• **Short task**
Exactly repeat the lines starting at the one that holds "finishes the script." and ending at the one that holds "return co[np.argmin(((co - (x, y, z))". Both end lines count; leave out everything else.

* * * *

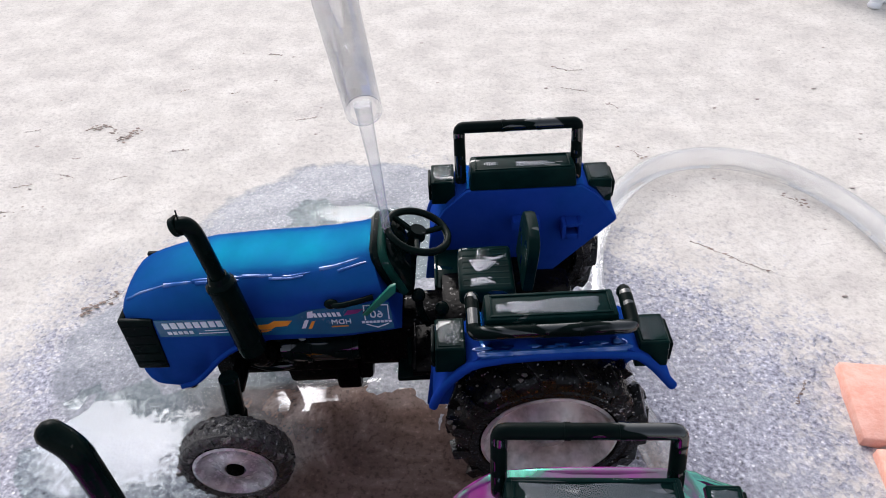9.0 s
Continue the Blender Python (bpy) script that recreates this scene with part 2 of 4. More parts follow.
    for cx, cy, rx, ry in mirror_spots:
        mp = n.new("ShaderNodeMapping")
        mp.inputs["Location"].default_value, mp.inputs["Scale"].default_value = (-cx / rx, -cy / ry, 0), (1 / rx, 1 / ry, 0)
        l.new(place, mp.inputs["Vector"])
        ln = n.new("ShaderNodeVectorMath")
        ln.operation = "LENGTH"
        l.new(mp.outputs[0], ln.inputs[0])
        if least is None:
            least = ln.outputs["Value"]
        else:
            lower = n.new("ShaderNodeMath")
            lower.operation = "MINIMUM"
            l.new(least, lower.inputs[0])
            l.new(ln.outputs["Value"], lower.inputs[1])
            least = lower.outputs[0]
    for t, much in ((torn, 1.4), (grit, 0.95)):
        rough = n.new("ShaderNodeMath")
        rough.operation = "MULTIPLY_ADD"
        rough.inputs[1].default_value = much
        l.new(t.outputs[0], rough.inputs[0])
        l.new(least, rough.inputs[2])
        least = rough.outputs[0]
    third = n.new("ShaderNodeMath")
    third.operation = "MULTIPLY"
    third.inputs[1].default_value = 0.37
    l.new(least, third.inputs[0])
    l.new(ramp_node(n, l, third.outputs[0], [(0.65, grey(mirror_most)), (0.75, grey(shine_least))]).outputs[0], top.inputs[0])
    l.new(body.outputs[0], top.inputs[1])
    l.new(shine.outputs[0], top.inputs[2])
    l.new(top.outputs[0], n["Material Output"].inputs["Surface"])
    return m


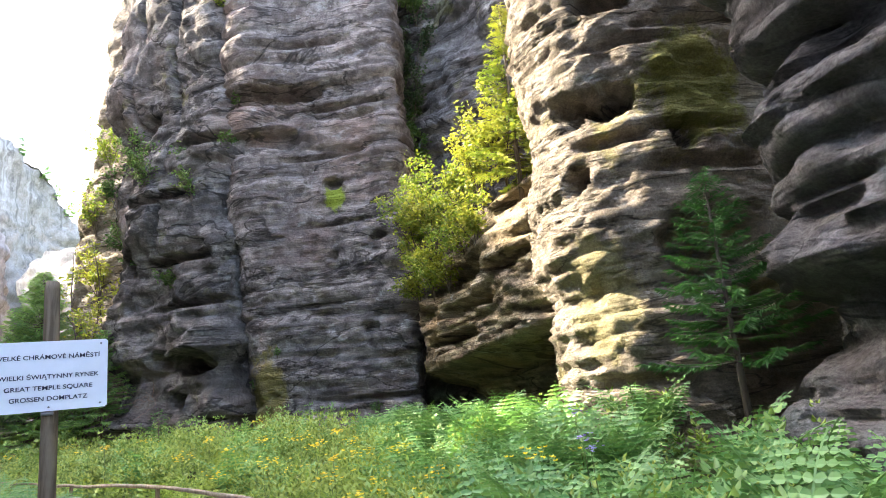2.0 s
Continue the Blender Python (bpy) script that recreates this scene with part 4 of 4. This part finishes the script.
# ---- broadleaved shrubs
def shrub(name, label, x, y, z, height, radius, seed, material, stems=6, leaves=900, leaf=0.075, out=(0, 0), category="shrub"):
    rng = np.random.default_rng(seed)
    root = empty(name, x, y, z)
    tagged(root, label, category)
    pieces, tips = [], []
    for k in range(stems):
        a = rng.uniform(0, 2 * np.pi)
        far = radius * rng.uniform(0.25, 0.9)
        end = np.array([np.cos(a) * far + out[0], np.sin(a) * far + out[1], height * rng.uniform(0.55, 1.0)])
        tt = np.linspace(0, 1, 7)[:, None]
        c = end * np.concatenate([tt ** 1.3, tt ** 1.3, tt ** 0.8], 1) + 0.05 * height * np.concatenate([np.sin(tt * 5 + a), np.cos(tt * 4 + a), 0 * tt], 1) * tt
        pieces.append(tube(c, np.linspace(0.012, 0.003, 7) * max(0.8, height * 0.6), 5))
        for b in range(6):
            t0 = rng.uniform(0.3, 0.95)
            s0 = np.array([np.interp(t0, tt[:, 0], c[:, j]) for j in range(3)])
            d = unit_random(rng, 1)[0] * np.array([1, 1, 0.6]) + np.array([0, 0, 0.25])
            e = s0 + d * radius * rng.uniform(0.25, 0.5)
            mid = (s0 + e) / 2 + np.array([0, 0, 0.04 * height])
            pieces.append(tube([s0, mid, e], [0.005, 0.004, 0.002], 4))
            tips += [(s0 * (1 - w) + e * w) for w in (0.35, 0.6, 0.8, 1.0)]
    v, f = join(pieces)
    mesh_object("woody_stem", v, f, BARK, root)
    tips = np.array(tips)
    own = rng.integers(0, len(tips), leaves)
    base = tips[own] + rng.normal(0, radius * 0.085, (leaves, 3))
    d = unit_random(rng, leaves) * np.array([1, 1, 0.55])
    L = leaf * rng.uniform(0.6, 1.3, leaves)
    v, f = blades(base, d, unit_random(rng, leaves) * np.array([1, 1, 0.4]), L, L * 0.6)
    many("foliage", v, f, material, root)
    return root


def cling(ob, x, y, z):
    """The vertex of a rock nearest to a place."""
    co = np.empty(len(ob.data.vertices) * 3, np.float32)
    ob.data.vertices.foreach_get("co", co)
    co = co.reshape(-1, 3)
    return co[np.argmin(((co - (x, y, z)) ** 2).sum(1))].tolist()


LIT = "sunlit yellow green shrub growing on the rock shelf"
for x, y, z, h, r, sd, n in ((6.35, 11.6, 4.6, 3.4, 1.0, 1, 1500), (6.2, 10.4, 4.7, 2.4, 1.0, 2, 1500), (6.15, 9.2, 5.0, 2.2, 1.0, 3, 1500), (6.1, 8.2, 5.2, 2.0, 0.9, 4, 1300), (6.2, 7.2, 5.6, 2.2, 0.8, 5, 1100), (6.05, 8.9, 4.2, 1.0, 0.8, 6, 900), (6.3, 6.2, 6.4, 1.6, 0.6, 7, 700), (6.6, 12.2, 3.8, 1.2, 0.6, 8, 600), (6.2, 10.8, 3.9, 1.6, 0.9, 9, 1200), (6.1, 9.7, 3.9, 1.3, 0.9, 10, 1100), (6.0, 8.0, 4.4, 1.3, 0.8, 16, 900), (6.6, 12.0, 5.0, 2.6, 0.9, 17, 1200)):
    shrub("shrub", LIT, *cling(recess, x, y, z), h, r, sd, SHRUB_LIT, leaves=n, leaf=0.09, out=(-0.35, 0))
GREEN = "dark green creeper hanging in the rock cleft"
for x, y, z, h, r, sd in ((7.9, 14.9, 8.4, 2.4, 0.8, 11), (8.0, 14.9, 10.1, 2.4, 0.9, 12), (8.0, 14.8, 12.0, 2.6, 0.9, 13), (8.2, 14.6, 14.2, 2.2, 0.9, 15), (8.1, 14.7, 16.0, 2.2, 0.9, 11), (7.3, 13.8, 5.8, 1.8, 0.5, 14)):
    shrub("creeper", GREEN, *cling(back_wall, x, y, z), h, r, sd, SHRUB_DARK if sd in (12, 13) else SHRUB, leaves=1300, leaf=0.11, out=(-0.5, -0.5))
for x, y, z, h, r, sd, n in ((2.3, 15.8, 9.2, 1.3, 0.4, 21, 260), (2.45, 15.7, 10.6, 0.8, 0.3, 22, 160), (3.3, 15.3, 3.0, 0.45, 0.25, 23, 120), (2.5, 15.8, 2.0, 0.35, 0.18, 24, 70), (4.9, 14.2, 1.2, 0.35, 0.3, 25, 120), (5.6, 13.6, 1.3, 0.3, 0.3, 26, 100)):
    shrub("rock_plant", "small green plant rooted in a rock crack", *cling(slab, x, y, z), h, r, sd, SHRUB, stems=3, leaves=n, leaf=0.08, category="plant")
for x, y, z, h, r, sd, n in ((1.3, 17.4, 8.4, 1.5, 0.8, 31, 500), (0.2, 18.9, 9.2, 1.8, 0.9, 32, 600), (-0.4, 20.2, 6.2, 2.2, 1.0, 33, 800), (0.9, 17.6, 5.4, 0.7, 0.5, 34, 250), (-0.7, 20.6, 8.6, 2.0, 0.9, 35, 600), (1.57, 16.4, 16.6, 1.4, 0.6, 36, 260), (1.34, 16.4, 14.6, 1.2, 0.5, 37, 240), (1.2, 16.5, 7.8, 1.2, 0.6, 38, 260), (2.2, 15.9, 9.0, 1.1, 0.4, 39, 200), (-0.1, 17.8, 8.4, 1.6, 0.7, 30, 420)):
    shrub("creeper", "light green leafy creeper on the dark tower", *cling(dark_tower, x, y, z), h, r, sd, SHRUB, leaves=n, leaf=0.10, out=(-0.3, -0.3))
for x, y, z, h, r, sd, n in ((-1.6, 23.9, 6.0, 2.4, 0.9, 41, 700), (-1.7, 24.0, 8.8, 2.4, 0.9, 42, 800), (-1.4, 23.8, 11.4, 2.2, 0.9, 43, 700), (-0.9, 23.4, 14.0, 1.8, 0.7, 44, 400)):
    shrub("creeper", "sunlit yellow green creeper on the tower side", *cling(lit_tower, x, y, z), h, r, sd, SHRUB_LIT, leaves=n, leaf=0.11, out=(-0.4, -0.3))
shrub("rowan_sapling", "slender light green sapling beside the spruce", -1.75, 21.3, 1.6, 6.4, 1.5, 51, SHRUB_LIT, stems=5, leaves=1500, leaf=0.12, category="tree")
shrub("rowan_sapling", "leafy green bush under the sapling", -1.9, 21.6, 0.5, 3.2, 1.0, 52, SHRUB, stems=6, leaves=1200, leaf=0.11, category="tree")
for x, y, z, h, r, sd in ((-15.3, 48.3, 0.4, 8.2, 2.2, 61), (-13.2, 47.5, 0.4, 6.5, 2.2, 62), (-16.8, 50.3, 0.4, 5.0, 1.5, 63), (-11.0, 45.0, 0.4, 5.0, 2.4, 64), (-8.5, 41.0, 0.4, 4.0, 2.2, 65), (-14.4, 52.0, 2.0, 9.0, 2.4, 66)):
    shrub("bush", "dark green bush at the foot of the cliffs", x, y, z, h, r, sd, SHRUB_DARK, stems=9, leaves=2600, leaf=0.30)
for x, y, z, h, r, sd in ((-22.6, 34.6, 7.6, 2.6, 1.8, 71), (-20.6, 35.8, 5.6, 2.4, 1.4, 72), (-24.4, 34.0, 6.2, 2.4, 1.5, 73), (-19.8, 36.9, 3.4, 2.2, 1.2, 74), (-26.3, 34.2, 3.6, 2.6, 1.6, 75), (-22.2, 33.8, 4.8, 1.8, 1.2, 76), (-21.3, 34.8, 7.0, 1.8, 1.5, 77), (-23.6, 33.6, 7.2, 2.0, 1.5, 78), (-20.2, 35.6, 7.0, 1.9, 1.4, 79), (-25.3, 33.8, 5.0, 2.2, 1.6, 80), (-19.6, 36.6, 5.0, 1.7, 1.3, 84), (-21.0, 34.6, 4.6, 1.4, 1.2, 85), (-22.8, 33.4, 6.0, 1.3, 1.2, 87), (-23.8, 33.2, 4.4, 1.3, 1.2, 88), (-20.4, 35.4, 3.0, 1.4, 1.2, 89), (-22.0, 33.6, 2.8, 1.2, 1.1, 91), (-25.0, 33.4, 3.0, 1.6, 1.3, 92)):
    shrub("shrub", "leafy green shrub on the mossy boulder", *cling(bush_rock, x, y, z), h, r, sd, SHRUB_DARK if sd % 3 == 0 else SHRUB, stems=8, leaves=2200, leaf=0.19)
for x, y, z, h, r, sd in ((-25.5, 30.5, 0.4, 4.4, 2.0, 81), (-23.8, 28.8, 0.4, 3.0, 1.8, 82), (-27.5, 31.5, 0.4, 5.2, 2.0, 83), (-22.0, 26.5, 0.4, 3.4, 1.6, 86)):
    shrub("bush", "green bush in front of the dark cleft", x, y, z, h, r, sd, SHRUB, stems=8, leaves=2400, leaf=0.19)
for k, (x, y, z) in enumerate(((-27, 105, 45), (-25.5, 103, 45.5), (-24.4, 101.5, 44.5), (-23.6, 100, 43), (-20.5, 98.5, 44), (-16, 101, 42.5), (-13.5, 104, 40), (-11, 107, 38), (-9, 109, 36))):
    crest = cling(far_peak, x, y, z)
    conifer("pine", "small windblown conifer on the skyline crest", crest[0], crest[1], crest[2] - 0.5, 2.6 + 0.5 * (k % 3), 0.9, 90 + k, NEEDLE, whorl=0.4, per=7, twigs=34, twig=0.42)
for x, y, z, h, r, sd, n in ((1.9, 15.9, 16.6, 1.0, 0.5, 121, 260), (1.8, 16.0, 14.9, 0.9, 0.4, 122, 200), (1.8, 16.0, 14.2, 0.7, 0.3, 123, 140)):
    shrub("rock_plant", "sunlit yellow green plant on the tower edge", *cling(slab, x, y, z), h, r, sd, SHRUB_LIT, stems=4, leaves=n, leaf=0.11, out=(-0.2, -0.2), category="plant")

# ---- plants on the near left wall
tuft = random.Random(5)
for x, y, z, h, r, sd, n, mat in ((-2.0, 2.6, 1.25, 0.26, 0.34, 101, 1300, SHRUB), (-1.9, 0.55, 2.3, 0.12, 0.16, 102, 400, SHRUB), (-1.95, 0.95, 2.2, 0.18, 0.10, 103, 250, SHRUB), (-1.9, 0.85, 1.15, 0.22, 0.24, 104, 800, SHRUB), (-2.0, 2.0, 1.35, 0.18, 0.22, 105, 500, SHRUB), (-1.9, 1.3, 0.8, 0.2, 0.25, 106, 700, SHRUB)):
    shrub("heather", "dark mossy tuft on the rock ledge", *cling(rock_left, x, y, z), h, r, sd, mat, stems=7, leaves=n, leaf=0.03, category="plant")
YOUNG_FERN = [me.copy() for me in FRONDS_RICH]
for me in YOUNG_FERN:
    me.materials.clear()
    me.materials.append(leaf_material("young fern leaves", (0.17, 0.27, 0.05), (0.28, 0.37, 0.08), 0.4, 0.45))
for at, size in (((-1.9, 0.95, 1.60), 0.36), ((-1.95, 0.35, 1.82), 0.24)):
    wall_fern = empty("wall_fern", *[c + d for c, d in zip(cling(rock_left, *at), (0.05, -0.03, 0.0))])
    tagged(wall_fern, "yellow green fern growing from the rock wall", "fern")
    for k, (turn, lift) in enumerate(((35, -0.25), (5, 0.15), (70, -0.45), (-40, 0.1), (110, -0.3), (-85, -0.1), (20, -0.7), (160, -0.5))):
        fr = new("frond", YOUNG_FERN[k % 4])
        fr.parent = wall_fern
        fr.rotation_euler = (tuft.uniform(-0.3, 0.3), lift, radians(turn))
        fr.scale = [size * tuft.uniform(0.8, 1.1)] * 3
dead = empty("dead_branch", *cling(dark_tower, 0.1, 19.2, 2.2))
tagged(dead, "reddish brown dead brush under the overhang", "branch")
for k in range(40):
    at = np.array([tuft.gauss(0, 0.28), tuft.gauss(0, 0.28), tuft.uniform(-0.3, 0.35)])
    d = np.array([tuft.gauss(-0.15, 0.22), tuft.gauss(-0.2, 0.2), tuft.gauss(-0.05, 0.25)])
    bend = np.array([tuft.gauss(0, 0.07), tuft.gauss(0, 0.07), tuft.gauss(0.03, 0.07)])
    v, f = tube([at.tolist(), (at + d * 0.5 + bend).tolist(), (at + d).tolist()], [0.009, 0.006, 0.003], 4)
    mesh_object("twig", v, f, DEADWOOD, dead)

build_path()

* * * *

• **Solution for this problem**
Continue the Blender Python (bpy) script that recreates this scene with part 4 of 4. This part finishes the script.
# ---- broadleaved shrubs
def shrub(name, label, x, y, z, height, radius, seed, material, stems=6, leaves=900, leaf=0.075, out=(0, 0), category="shrub"):
    rng = np.random.default_rng(seed)
    root = empty(name, x, y, z)
    tagged(root, label, category)
    pieces, tips = [], []
    for k in range(stems):
        a = rng.uniform(0, 2 * np.pi)
        far = radius * rng.uniform(0.25, 0.9)
        end = np.array([np.cos(a) * far + out[0], np.sin(a) * far + out[1], height * rng.uniform(0.55, 1.0)])
        tt = np.linspace(0, 1, 7)[:, None]
        c = end * np.concatenate([tt ** 1.3, tt ** 1.3, tt ** 0.8], 1) + 0.05 * height * np.concatenate([np.sin(tt * 5 + a), np.cos(tt * 4 + a), 0 * tt], 1) * tt
        pieces.append(tube(c, np.linspace(0.012, 0.003, 7) * max(0.8, height * 0.6), 5))
        for b in range(6):
            t0 = rng.uniform(0.3, 0.95)
            s0 = np.array([np.interp(t0, tt[:, 0], c[:, j]) for j in range(3)])
            d = unit_random(rng, 1)[0] * np.array([1, 1, 0.6]) + np.array([0, 0, 0.25])
            e = s0 + d * radius * rng.uniform(0.25, 0.5)
            mid = (s0 + e) / 2 + np.array([0, 0, 0.04 * height])
            pieces.append(tube([s0, mid, e], [0.005, 0.004, 0.002], 4))
            tips += [(s0 * (1 - w) + e * w) for w in (0.35, 0.6, 0.8, 1.0)]
    v, f = join(pieces)
    mesh_object("woody_stem", v, f, BARK, root)
    tips = np.array(tips)
    own = rng.integers(0, len(tips), leaves)
    base = tips[own] + rng.normal(0, radius * 0.085, (leaves, 3))
    d = unit_random(rng, leaves) * np.array([1, 1, 0.55])
    L = leaf * rng.uniform(0.6, 1.3, leaves)
    v, f = blades(base, d, unit_random(rng, leaves) * np.array([1, 1, 0.4]), L, L * 0.6)
    many("foliage", v, f, material, root)
    return root


def cling(ob, x, y, z):
    """The vertex of a rock nearest to a place."""
    co = np.empty(len(ob.data.vertices) * 3, np.float32)
    ob.data.vertices.foreach_get("co", co)
    co = co.reshape(-1, 3)
    return co[np.argmin(((co - (x, y, z)) ** 2).sum(1))].tolist()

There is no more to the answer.